Hadoop is everywhere and gaining attention like crazy. This is not an article which explains what’s it or how it works because there are a lot of good resources for that. So I don’t want to repeat the same stuff but I’m going to help you to go step further and deploy a Hadoop multi node cluster on ubuntu. Pretty interesting right? If you follow the steps given below you can get it done in 15 mins. Let’s start.
All you need is
- Java 1.7 should be installed.
- 5 Nodes. In my case it’s 192.168.7.87, 192.168.7.88, 192.168.7.89, 192.168.7.90, 192.168.7.91
1. Configure Environment
- Let’s create a dedicated user for hadoop who’s hduser.

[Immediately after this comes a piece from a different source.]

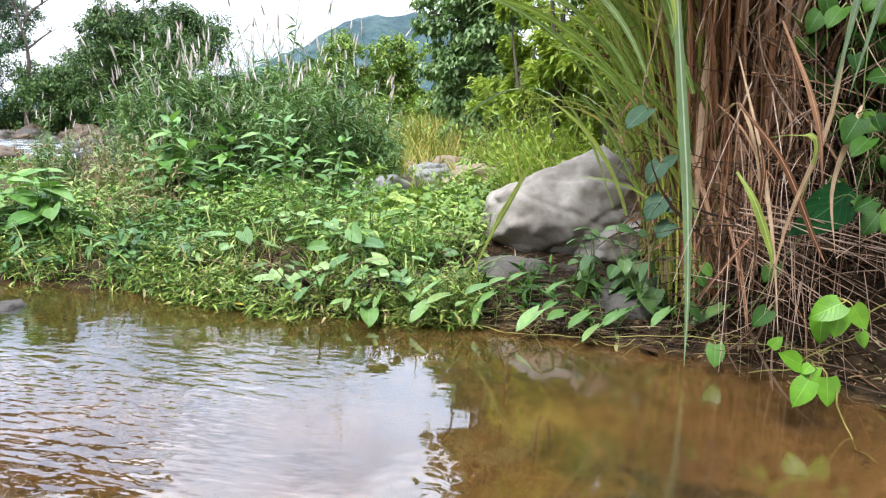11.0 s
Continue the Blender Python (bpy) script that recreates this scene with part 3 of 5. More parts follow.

useradd -m -d /home/hduser -s /bin/bash
- Configure password-less SSH
1st you will have to decide which node is going to be the master, the secondary master and the slaves. Then make sure that the master node is able to do a password-less ssh to all the slaves and the secondary master. If you don’t know how to setup password-less ssh refer this article.
- Edit /etc/hosts and add the below. Also comment out IPV6.
192.168.7.87 master 192.168.7.88 master2 192.168.7.89 slave1 192.168.7.90 slave2 192.168.7.91 slave3
- Edit hostname file
In the master node edit the hostname file as shown below.
just replace the content with master. Now follow the same steps and edit the hostname in other nodes as well. The hostname should be master2, slave1, slave2, slave3 respectively.